### Dataset content
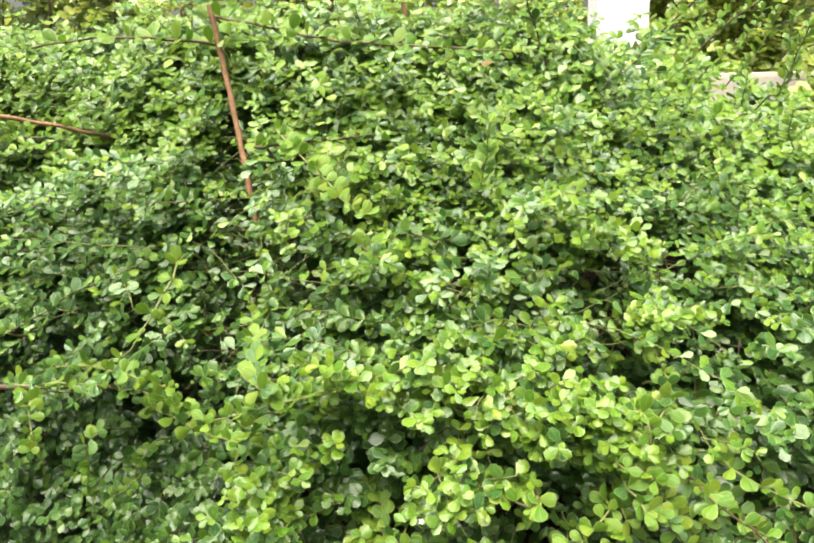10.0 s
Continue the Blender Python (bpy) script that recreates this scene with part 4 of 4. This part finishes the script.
# ---- shrubs behind ----
def back_shrub(x, y, wide, tall, count, label, mat=None):
    ob = tagged(new("background_shrub"), label=label, category="shrub", group="shrubs behind")
    ob.location = (x, y, 0)
    a, h = rng.uniform(0, 6.28, count), rng.uniform(0.25, 1, count)
    r = wide * np.sqrt(rng.uniform(0.2, 1, count)) * np.sqrt(np.clip(1.08 - h ** 2.2, 0.05, 1)) * (1 + 0.2 * np.sin(3 * a + 5 * h))
    root = np.stack([r * np.cos(a), r * np.sin(a), tall * h], 1)
    heading = np.stack([np.cos(a), np.sin(a), rng.normal(0.9, 0.4, count)], 1)
    nodes = rng.integers(5, 11, count)
    line = grow(root, heading, nodes, rng.uniform(0.015, 0.025, count), 0.06, 0.12)
    poses = leaf_poses(line, nodes, 2, 0.034, 0.060, 0.8)
    link("crown", leaves_mesh("crown", LEAF_PLAIN, *poses[:5]), mat or leaf_far, ob, kind="stuff")
    link("twig_mass", tubes_mesh("twig_mass", line, nodes, np.full(count, 0.002)), twig_brown, ob, kind="stuff")
    for k in range(5):
        q = 1.3 * k
        stem = smooth_line([(0.05 * math.cos(q), 0.05 * math.sin(q), 0), (0.3 * wide * math.cos(q), 0.3 * wide * math.sin(q), 0.5 * tall), (0.7 * wide * math.cos(q + 0.3), 0.7 * wide * math.sin(q + 0.3), 0.9 * tall)], 0.06)
        link("stem", stalk_mesh("stem", stem, 0.009, 0.004, 6), twig_brown, ob)
    return ob


for x, y, wide, tall, count in [(-2.3, 3.3, 0.9, 2.6, 420), (-1.2, 3.1, 0.75, 2.7, 520), (-0.45, 3.0, 0.6, 2.6, 520), (0.2, 5.6, 0.8, 3.0, 420), (-1.6, 5.6, 1.2, 3.2, 450), (1.75, 5.4, 1.0, 2.9, 1700), (3.1, 4.6, 0.9, 2.2, 500), (1.62, 2.7, 0.5, 1.60, 520), (1.78, 3.2, 0.42, 2.2, 1100), (-1.8, 2.8, 0.6, 2.5, 480), (1.45, 4.9, 0.6, 2.6, 1300)]:
    back_shrub(x, y, wide, tall, count, "loose yellow-green leafy shrub growing behind")

# A tall hedge far behind closes the view.
n = 900
hedge = tagged(new("hedge"), label="tall green hedge far behind the shrubs", category="hedge")
hedge.location = (0, 8.0, 0)
root = np.stack([rng.uniform(-7, 7, n), rng.uniform(-0.4, 0.6, n), 4.2 * np.sqrt(rng.uniform(0.01, 1, n))], 1)
root[:, 2] += 0.25 * np.sin(2.3 * root[:, 0]) + 0.15 * np.sin(5.1 * root[:, 0])
heading = np.stack([rng.normal(0, 0.6, n), rng.normal(-0.6, 0.5, n), rng.normal(0.5, 0.5, n)], 1)
nodes = rng.integers(4, 8, n)
line = grow(root, heading, nodes, rng.uniform(0.05, 0.08, n), 0.06, 0.12)
link("crown", leaves_mesh("crown", LEAF_PLAIN, *leaf_poses(line, nodes, 3, 0.11, 0.18, 0.8)[:5]), leaf_far, hedge, kind="stuff")
for k in range(9):
    stem = smooth_line([(-6.4 + 1.6 * k, 0.2, 0), (-6.3 + 1.6 * k, 0.15, 1.6), (-6.5 + 1.6 * k, 0.2, 3.6)], 0.2, 0.0)
    link("stem", stalk_mesh("stem", stem, 0.06, 0.02, 6), bark, hedge)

### Work to be completed
Reproduce all of the data exactly; the pictures do not belong in the copy.

### Solution to the exercise
10.0 s
Continue the Blender Python (bpy) script that recreates this scene with part 4 of 4. This part finishes the script.
# ---- shrubs behind ----
def back_shrub(x, y, wide, tall, count, label, mat=None):
    ob = tagged(new("background_shrub"), label=label, category="shrub", group="shrubs behind")
    ob.location = (x, y, 0)
    a, h = rng.uniform(0, 6.28, count), rng.uniform(0.25, 1, count)
    r = wide * np.sqrt(rng.uniform(0.2, 1, count)) * np.sqrt(np.clip(1.08 - h ** 2.2, 0.05, 1)) * (1 + 0.2 * np.sin(3 * a + 5 * h))
    root = np.stack([r * np.cos(a), r * np.sin(a), tall * h], 1)
    heading = np.stack([np.cos(a), np.sin(a), rng.normal(0.9, 0.4, count)], 1)
    nodes = rng.integers(5, 11, count)
    line = grow(root, heading, nodes, rng.uniform(0.015, 0.025, count), 0.06, 0.12)
    poses = leaf_poses(line, nodes, 2, 0.034, 0.060, 0.8)
    link("crown", leaves_mesh("crown", LEAF_PLAIN, *poses[:5]), mat or leaf_far, ob, kind="stuff")
    link("twig_mass", tubes_mesh("twig_mass", line, nodes, np.full(count, 0.002)), twig_brown, ob, kind="stuff")
    for k in range(5):
        q = 1.3 * k
        stem = smooth_line([(0.05 * math.cos(q), 0.05 * math.sin(q), 0), (0.3 * wide * math.cos(q), 0.3 * wide * math.sin(q), 0.5 * tall), (0.7 * wide * math.cos(q + 0.3), 0.7 * wide * math.sin(q + 0.3), 0.9 * tall)], 0.06)
        link("stem", stalk_mesh("stem", stem, 0.009, 0.004, 6), twig_brown, ob)
    return ob


for x, y, wide, tall, count in [(-2.3, 3.3, 0.9, 2.6, 420), (-1.2, 3.1, 0.75, 2.7, 520), (-0.45, 3.0, 0.6, 2.6, 520), (0.2, 5.6, 0.8, 3.0, 420), (-1.6, 5.6, 1.2, 3.2, 450), (1.75, 5.4, 1.0, 2.9, 1700), (3.1, 4.6, 0.9, 2.2, 500), (1.62, 2.7, 0.5, 1.60, 520), (1.78, 3.2, 0.42, 2.2, 1100), (-1.8, 2.8, 0.6, 2.5, 480), (1.45, 4.9, 0.6, 2.6, 1300)]:
    back_shrub(x, y, wide, tall, count, "loose yellow-green leafy shrub growing behind")

# A tall hedge far behind closes the view.
n = 900
hedge = tagged(new("hedge"), label="tall green hedge far behind the shrubs", category="hedge")
hedge.location = (0, 8.0, 0)
root = np.stack([rng.uniform(-7, 7, n), rng.uniform(-0.4, 0.6, n), 4.2 * np.sqrt(rng.uniform(0.01, 1, n))], 1)
root[:, 2] += 0.25 * np.sin(2.3 * root[:, 0]) + 0.15 * np.sin(5.1 * root[:, 0])
heading = np.stack([rng.normal(0, 0.6, n), rng.normal(-0.6, 0.5, n), rng.normal(0.5, 0.5, n)], 1)
nodes = rng.integers(4, 8, n)
line = grow(root, heading, nodes, rng.uniform(0.05, 0.08, n), 0.06, 0.12)
link("crown", leaves_mesh("crown", LEAF_PLAIN, *leaf_poses(line, nodes, 3, 0.11, 0.18, 0.8)[:5]), leaf_far, hedge, kind="stuff")
for k in range(9):
    stem = smooth_line([(-6.4 + 1.6 * k, 0.2, 0), (-6.3 + 1.6 * k, 0.15, 1.6), (-6.5 + 1.6 * k, 0.2, 3.6)], 0.2, 0.0)
    link("stem", stalk_mesh("stem", stem, 0.06, 0.02, 6), bark, hedge)